→ WORK TO BE COMPLETED: Reproduce all the entries exactly and keep the pictures out.

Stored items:
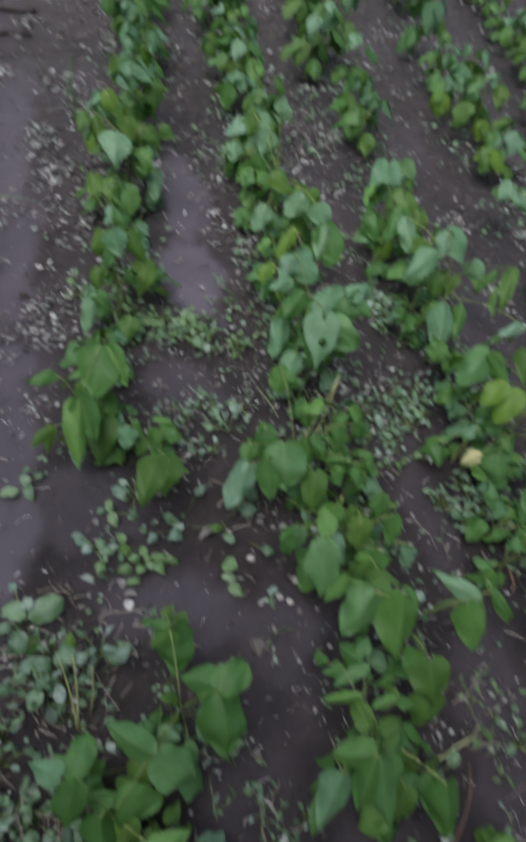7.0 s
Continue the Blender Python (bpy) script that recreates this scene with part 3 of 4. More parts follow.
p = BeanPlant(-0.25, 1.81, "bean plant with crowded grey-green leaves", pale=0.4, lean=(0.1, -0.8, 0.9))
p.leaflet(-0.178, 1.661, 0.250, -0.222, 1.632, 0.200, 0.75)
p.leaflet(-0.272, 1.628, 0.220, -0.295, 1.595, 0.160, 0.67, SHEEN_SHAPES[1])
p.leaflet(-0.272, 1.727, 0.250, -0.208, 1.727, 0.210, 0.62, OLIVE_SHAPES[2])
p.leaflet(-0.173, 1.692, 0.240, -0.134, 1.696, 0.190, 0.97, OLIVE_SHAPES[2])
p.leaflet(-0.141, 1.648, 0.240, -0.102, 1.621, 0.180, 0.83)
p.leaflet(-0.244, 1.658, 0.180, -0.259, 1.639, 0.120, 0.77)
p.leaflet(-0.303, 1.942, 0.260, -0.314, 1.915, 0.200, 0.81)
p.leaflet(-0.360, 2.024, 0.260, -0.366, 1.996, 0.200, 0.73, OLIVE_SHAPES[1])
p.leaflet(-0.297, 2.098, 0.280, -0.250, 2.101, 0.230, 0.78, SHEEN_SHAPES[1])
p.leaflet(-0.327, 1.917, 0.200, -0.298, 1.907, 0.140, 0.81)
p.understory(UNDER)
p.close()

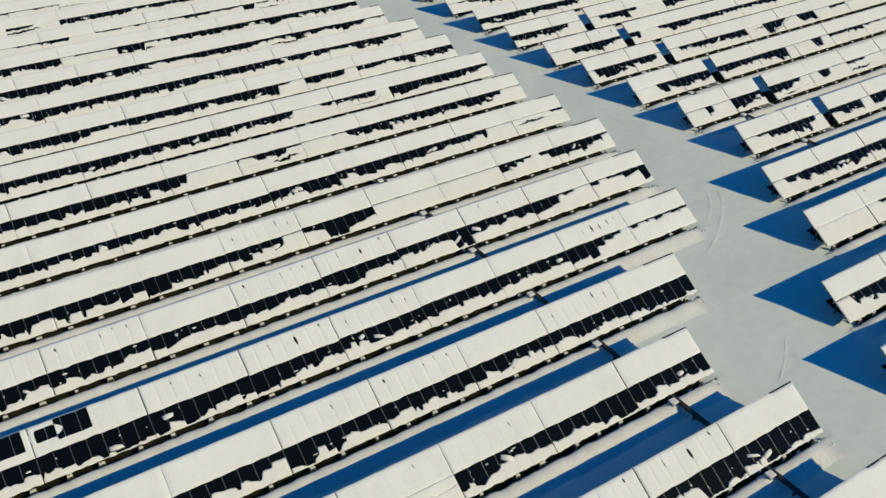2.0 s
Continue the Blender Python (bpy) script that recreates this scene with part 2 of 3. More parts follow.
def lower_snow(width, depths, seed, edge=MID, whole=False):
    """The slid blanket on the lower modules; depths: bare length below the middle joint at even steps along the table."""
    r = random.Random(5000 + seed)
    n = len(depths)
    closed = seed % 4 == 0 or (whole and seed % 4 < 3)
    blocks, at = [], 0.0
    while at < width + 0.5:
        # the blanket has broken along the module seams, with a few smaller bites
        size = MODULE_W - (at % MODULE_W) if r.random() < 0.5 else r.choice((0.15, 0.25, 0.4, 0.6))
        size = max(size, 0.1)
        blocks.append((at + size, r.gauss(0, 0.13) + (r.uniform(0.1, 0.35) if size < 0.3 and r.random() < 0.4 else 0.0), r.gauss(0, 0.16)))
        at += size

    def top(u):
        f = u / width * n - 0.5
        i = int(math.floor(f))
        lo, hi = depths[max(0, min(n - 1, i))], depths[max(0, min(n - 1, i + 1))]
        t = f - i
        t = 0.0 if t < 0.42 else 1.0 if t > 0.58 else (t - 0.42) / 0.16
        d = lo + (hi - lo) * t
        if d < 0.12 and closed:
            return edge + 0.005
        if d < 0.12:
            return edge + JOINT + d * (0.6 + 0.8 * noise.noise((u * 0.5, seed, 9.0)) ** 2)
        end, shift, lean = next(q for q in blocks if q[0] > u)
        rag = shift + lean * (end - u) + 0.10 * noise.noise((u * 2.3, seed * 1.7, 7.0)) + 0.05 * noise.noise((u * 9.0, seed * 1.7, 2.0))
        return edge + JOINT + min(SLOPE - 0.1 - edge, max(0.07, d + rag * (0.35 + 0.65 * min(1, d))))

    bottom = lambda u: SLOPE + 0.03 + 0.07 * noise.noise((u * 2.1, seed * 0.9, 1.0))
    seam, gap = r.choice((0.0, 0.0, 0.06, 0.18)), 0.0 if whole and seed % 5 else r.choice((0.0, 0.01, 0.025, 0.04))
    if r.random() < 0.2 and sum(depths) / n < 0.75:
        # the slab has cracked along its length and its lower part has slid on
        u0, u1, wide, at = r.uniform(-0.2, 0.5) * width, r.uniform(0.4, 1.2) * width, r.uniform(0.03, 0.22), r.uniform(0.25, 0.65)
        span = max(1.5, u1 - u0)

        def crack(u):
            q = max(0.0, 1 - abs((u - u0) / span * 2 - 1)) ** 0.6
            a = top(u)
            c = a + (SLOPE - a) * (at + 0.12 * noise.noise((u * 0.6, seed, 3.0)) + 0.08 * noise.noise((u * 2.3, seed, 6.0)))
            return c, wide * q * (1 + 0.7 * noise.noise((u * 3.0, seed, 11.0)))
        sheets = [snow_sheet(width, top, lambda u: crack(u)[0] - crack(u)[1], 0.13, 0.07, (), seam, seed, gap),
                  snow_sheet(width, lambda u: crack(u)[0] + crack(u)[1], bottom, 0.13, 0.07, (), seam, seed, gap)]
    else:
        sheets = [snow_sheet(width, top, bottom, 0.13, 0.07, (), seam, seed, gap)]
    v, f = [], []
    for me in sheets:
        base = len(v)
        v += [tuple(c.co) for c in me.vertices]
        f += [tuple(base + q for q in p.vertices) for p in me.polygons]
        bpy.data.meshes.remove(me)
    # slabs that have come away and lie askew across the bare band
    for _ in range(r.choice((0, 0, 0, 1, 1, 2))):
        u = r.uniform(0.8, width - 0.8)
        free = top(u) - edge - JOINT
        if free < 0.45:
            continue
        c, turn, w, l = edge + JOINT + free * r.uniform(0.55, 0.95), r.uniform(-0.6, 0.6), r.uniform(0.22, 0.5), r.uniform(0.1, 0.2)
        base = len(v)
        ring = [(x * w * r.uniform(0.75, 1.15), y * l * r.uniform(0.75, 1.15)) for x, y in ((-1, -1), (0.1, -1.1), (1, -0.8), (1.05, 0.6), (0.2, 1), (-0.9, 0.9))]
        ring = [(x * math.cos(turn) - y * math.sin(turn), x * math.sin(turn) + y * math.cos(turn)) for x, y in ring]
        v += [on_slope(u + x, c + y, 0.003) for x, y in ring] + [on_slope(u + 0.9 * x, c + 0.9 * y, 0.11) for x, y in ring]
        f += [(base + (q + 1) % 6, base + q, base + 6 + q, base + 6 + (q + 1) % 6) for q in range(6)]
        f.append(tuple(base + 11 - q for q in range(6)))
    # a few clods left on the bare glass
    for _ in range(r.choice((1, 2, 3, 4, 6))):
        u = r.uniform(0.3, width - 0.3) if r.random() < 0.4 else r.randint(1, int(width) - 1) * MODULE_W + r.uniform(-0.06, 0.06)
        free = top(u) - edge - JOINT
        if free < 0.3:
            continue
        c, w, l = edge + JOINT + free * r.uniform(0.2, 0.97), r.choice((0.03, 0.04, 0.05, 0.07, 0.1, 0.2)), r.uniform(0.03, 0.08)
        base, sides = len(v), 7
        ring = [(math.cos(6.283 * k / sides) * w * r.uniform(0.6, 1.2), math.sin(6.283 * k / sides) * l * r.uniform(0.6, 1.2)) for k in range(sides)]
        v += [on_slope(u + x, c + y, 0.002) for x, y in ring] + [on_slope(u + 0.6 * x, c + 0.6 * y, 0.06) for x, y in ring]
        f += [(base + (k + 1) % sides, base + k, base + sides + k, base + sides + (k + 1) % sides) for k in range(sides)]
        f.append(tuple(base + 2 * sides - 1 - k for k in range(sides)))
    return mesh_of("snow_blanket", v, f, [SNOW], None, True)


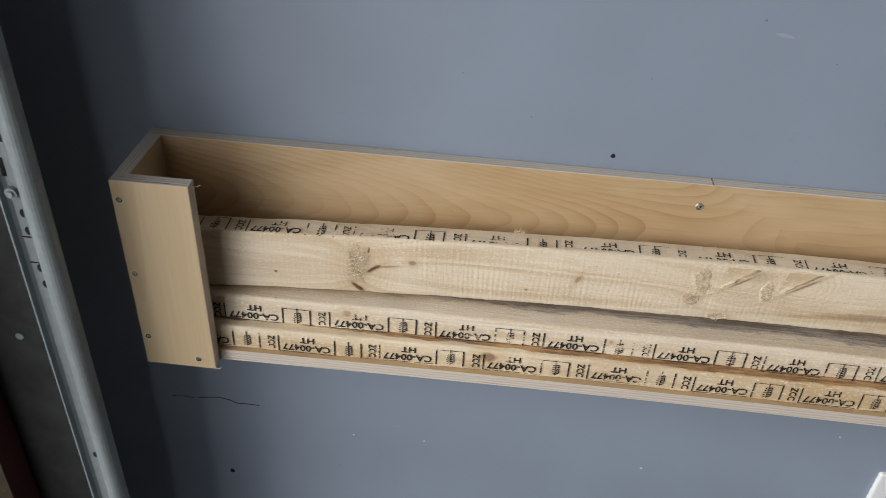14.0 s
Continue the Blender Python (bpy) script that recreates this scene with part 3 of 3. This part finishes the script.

→ RESPONSE TO THIS EXERCISE:
7.0 s
Continue the Blender Python (bpy) script that recreates this scene with part 3 of 4. More parts follow.
p = BeanPlant(-0.25, 1.81, "bean plant with crowded grey-green leaves", pale=0.4, lean=(0.1, -0.8, 0.9))
p.leaflet(-0.178, 1.661, 0.250, -0.222, 1.632, 0.200, 0.75)
p.leaflet(-0.272, 1.628, 0.220, -0.295, 1.595, 0.160, 0.67, SHEEN_SHAPES[1])
p.leaflet(-0.272, 1.727, 0.250, -0.208, 1.727, 0.210, 0.62, OLIVE_SHAPES[2])
p.leaflet(-0.173, 1.692, 0.240, -0.134, 1.696, 0.190, 0.97, OLIVE_SHAPES[2])
p.leaflet(-0.141, 1.648, 0.240, -0.102, 1.621, 0.180, 0.83)
p.leaflet(-0.244, 1.658, 0.180, -0.259, 1.639, 0.120, 0.77)
p.leaflet(-0.303, 1.942, 0.260, -0.314, 1.915, 0.200, 0.81)
p.leaflet(-0.360, 2.024, 0.260, -0.366, 1.996, 0.200, 0.73, OLIVE_SHAPES[1])
p.leaflet(-0.297, 2.098, 0.280, -0.250, 2.101, 0.230, 0.78, SHEEN_SHAPES[1])
p.leaflet(-0.327, 1.917, 0.200, -0.298, 1.907, 0.140, 0.81)
p.understory(UNDER)
p.close()

2.0 s
Continue the Blender Python (bpy) script that recreates this scene with part 2 of 3. More parts follow.
def lower_snow(width, depths, seed, edge=MID, whole=False):
    """The slid blanket on the lower modules; depths: bare length below the middle joint at even steps along the table."""
    r = random.Random(5000 + seed)
    n = len(depths)
    closed = seed % 4 == 0 or (whole and seed % 4 < 3)
    blocks, at = [], 0.0
    while at < width + 0.5:
        # the blanket has broken along the module seams, with a few smaller bites
        size = MODULE_W - (at % MODULE_W) if r.random() < 0.5 else r.choice((0.15, 0.25, 0.4, 0.6))
        size = max(size, 0.1)
        blocks.append((at + size, r.gauss(0, 0.13) + (r.uniform(0.1, 0.35) if size < 0.3 and r.random() < 0.4 else 0.0), r.gauss(0, 0.16)))
        at += size

    def top(u):
        f = u / width * n - 0.5
        i = int(math.floor(f))
        lo, hi = depths[max(0, min(n - 1, i))], depths[max(0, min(n - 1, i + 1))]
        t = f - i
        t = 0.0 if t < 0.42 else 1.0 if t > 0.58 else (t - 0.42) / 0.16
        d = lo + (hi - lo) * t
        if d < 0.12 and closed:
            return edge + 0.005
        if d < 0.12:
            return edge + JOINT + d * (0.6 + 0.8 * noise.noise((u * 0.5, seed, 9.0)) ** 2)
        end, shift, lean = next(q for q in blocks if q[0] > u)
        rag = shift + lean * (end - u) + 0.10 * noise.noise((u * 2.3, seed * 1.7, 7.0)) + 0.05 * noise.noise((u * 9.0, seed * 1.7, 2.0))
        return edge + JOINT + min(SLOPE - 0.1 - edge, max(0.07, d + rag * (0.35 + 0.65 * min(1, d))))

    bottom = lambda u: SLOPE + 0.03 + 0.07 * noise.noise((u * 2.1, seed * 0.9, 1.0))
    seam, gap = r.choice((0.0, 0.0, 0.06, 0.18)), 0.0 if whole and seed % 5 else r.choice((0.0, 0.01, 0.025, 0.04))
    if r.random() < 0.2 and sum(depths) / n < 0.75:
        # the slab has cracked along its length and its lower part has slid on
        u0, u1, wide, at = r.uniform(-0.2, 0.5) * width, r.uniform(0.4, 1.2) * width, r.uniform(0.03, 0.22), r.uniform(0.25, 0.65)
        span = max(1.5, u1 - u0)

        def crack(u):
            q = max(0.0, 1 - abs((u - u0) / span * 2 - 1)) ** 0.6
            a = top(u)
            c = a + (SLOPE - a) * (at + 0.12 * noise.noise((u * 0.6, seed, 3.0)) + 0.08 * noise.noise((u * 2.3, seed, 6.0)))
            return c, wide * q * (1 + 0.7 * noise.noise((u * 3.0, seed, 11.0)))
        sheets = [snow_sheet(width, top, lambda u: crack(u)[0] - crack(u)[1], 0.13, 0.07, (), seam, seed, gap),
                  snow_sheet(width, lambda u: crack(u)[0] + crack(u)[1], bottom, 0.13, 0.07, (), seam, seed, gap)]
    else:
        sheets = [snow_sheet(width, top, bottom, 0.13, 0.07, (), seam, seed, gap)]
    v, f = [], []
    for me in sheets:
        base = len(v)
        v += [tuple(c.co) for c in me.vertices]
        f += [tuple(base + q for q in p.vertices) for p in me.polygons]
        bpy.data.meshes.remove(me)
    # slabs that have come away and lie askew across the bare band
    for _ in range(r.choice((0, 0, 0, 1, 1, 2))):
        u = r.uniform(0.8, width - 0.8)
        free = top(u) - edge - JOINT
        if free < 0.45:
            continue
        c, turn, w, l = edge + JOINT + free * r.uniform(0.55, 0.95), r.uniform(-0.6, 0.6), r.uniform(0.22, 0.5), r.uniform(0.1, 0.2)
        base = len(v)
        ring = [(x * w * r.uniform(0.75, 1.15), y * l * r.uniform(0.75, 1.15)) for x, y in ((-1, -1), (0.1, -1.1), (1, -0.8), (1.05, 0.6), (0.2, 1), (-0.9, 0.9))]
        ring = [(x * math.cos(turn) - y * math.sin(turn), x * math.sin(turn) + y * math.cos(turn)) for x, y in ring]
        v += [on_slope(u + x, c + y, 0.003) for x, y in ring] + [on_slope(u + 0.9 * x, c + 0.9 * y, 0.11) for x, y in ring]
        f += [(base + (q + 1) % 6, base + q, base + 6 + q, base + 6 + (q + 1) % 6) for q in range(6)]
        f.append(tuple(base + 11 - q for q in range(6)))
    # a few clods left on the bare glass
    for _ in range(r.choice((1, 2, 3, 4, 6))):
        u = r.uniform(0.3, width - 0.3) if r.random() < 0.4 else r.randint(1, int(width) - 1) * MODULE_W + r.uniform(-0.06, 0.06)
        free = top(u) - edge - JOINT
        if free < 0.3:
            continue
        c, w, l = edge + JOINT + free * r.uniform(0.2, 0.97), r.choice((0.03, 0.04, 0.05, 0.07, 0.1, 0.2)), r.uniform(0.03, 0.08)
        base, sides = len(v), 7
        ring = [(math.cos(6.283 * k / sides) * w * r.uniform(0.6, 1.2), math.sin(6.283 * k / sides) * l * r.uniform(0.6, 1.2)) for k in range(sides)]
        v += [on_slope(u + x, c + y, 0.002) for x, y in ring] + [on_slope(u + 0.6 * x, c + 0.6 * y, 0.06) for x, y in ring]
        f += [(base + (k + 1) % sides, base + k, base + sides + k, base + sides + (k + 1) % sides) for k in range(sides)]
        f.append(tuple(base + 2 * sides - 1 - k for k in range(sides)))
    return mesh_of("snow_blanket", v, f, [SNOW], None, True)


14.0 s
Continue the Blender Python (bpy) script that recreates this scene with part 3 of 3. This part finishes the script.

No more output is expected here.